▶ WORK TO BE COMPLETED
Give every line again exactly as it appears, please, but not the pictures.

▶ COLLECTED DATA
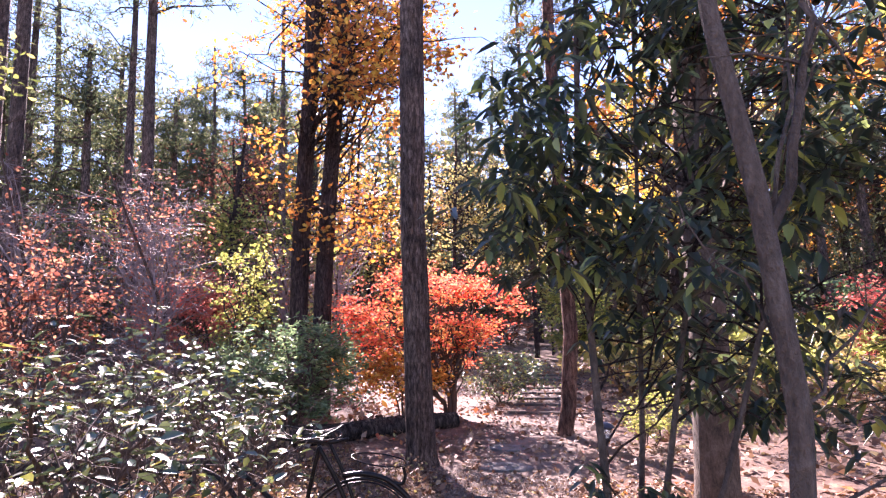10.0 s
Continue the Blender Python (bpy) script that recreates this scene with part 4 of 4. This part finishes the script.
shrub("young_tree", "slim sapling with yellow-green leaves", "tree", -6.7, 14.3, 3, (0, 0, 2.2), (0.6, 0.6, 1.2), 36, 0.28, 36, 0.075, 0.05, L_YELGREEN, M_TWIG, 0.03, 37, flat=0.5)
shrub("low_shrub", "small pale green bush beside the far lamp", "shrub", -0.05, 13.6, 6, (0.1, 0, 0.4), (0.42, 0.4, 0.3), 22, 0.15, 50, 0.045, 0.026, L_YELGREEN, M_TWIG, 0.008, 38)
shrub("green_bush", "bright green bush at the head of the steps", "shrub", -2.1, 22.0, 6, (0.4, 0, 1.3), (0.95, 0.9, 1.1), 60, 0.32, 60, 0.1, 0.06, L_YELGREEN, M_TWIG, 0.025, 39)
shrub("low_shrub", "low dark evergreen bush under the red maple", "shrub", -2.6, 16.6, 6, (0.0, 0, 0.5), (1.0, 0.7, 0.4), 40, 0.22, 60, 0.07, 0.03, L_MAG, M_TWIG, 0.012, 40)


shrub("leafy_tree", "leafy yellow-green tree behind the cedar", "tree", -6.8, 8.0, 3, (0.7, -0.1, 3.7), (1.7, 1.4, 1.5), 84, 0.36, 44, 0.07, 0.035, L_YELGREEN, M_TWIG, 0.035, 41, flat=0.6, up=0.4, hang=0.3)

# hemlock on the right
def hemlock(x, y, height, seed, label, z0=0.5):
    rng = np.random.default_rng(seed)
    t = woody("hemlock_tree", label, "conifer", x, y)
    pts = [V(0, 0, -0.1), V(0, 0, 0.5), V(-0.02, 0.02, height * 0.5), V(0.03, 0, height)]
    part("trunk", rough_trunk(rng, pts, 0.045, 0.015, 10, 0.3), M_CEDAR, t)
    acc, P, D = Acc(), [], []
    for k in range(64):
        z = z0 + (height - z0) * (k / 64) ** 1.1
        a = rng.random() * 6.283
        ln = (1.35 * (1 - z / height) + 0.3) * (0.7 + 0.5 * rng.random())
        s = at_height(pts, z)
        e = s + V(math.cos(a) * ln, math.sin(a) * ln, -0.22 * ln + 0.05)
        path = bent(rng, s, e, 0.06, 0.02, 6)
        acc.tube(path, taper(0.011, 0.003, 7), 4, False)
        for q in path[1:]:
            for sgn in (-1, 1):
                for _ in range(2):
                    f = q + V(math.cos(a + sgn * 0.9) * ln * 0.3, math.sin(a + sgn * 0.9) * ln * 0.3, -0.04 + rng.normal() * 0.03)
                    f += V(*(rng.normal(size=3) * 0.05))
                    acc.tube([q, f], [0.003, 0.001], 3, False)
                    n = 18
                    P.append(np.array(q)[None] + (np.array(f) - np.array(q))[None] * rng.random((n, 1)))
                    D.append(np.tile(np.array(f - q), (n, 1)) * 1.5 + rng.normal(size=(n, 3)) * 0.28 * np.array([1, 1, 0.4]))
    part("branchwork", acc, M_CEDAR, t)
    P, D = np.concatenate(P), np.concatenate(D)
    leaves("foliage", rng, P, D, np.tile([0, 0, 1.0], (len(P), 1)) + rng.normal(size=P.shape) * 0.3, 0.045 + 0.04 * rng.random(len(P)), 0.012, L_NEEDLE, t, kite=True)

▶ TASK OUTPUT
10.0 s
Continue the Blender Python (bpy) script that recreates this scene with part 4 of 4. This part finishes the script.
shrub("young_tree", "slim sapling with yellow-green leaves", "tree", -6.7, 14.3, 3, (0, 0, 2.2), (0.6, 0.6, 1.2), 36, 0.28, 36, 0.075, 0.05, L_YELGREEN, M_TWIG, 0.03, 37, flat=0.5)
shrub("low_shrub", "small pale green bush beside the far lamp", "shrub", -0.05, 13.6, 6, (0.1, 0, 0.4), (0.42, 0.4, 0.3), 22, 0.15, 50, 0.045, 0.026, L_YELGREEN, M_TWIG, 0.008, 38)
shrub("green_bush", "bright green bush at the head of the steps", "shrub", -2.1, 22.0, 6, (0.4, 0, 1.3), (0.95, 0.9, 1.1), 60, 0.32, 60, 0.1, 0.06, L_YELGREEN, M_TWIG, 0.025, 39)
shrub("low_shrub", "low dark evergreen bush under the red maple", "shrub", -2.6, 16.6, 6, (0.0, 0, 0.5), (1.0, 0.7, 0.4), 40, 0.22, 60, 0.07, 0.03, L_MAG, M_TWIG, 0.012, 40)


shrub("leafy_tree", "leafy yellow-green tree behind the cedar", "tree", -6.8, 8.0, 3, (0.7, -0.1, 3.7), (1.7, 1.4, 1.5), 84, 0.36, 44, 0.07, 0.035, L_YELGREEN, M_TWIG, 0.035, 41, flat=0.6, up=0.4, hang=0.3)

# hemlock on the right
def hemlock(x, y, height, seed, label, z0=0.5):
    rng = np.random.default_rng(seed)
    t = woody("hemlock_tree", label, "conifer", x, y)
    pts = [V(0, 0, -0.1), V(0, 0, 0.5), V(-0.02, 0.02, height * 0.5), V(0.03, 0, height)]
    part("trunk", rough_trunk(rng, pts, 0.045, 0.015, 10, 0.3), M_CEDAR, t)
    acc, P, D = Acc(), [], []
    for k in range(64):
        z = z0 + (height - z0) * (k / 64) ** 1.1
        a = rng.random() * 6.283
        ln = (1.35 * (1 - z / height) + 0.3) * (0.7 + 0.5 * rng.random())
        s = at_height(pts, z)
        e = s + V(math.cos(a) * ln, math.sin(a) * ln, -0.22 * ln + 0.05)
        path = bent(rng, s, e, 0.06, 0.02, 6)
        acc.tube(path, taper(0.011, 0.003, 7), 4, False)
        for q in path[1:]:
            for sgn in (-1, 1):
                for _ in range(2):
                    f = q + V(math.cos(a + sgn * 0.9) * ln * 0.3, math.sin(a + sgn * 0.9) * ln * 0.3, -0.04 + rng.normal() * 0.03)
                    f += V(*(rng.normal(size=3) * 0.05))
                    acc.tube([q, f], [0.003, 0.001], 3, False)
                    n = 18
                    P.append(np.array(q)[None] + (np.array(f) - np.array(q))[None] * rng.random((n, 1)))
                    D.append(np.tile(np.array(f - q), (n, 1)) * 1.5 + rng.normal(size=(n, 3)) * 0.28 * np.array([1, 1, 0.4]))
    part("branchwork", acc, M_CEDAR, t)
    P, D = np.concatenate(P), np.concatenate(D)
    leaves("foliage", rng, P, D, np.tile([0, 0, 1.0], (len(P), 1)) + rng.normal(size=P.shape) * 0.3, 0.045 + 0.04 * rng.random(len(P)), 0.012, L_NEEDLE, t, kite=True)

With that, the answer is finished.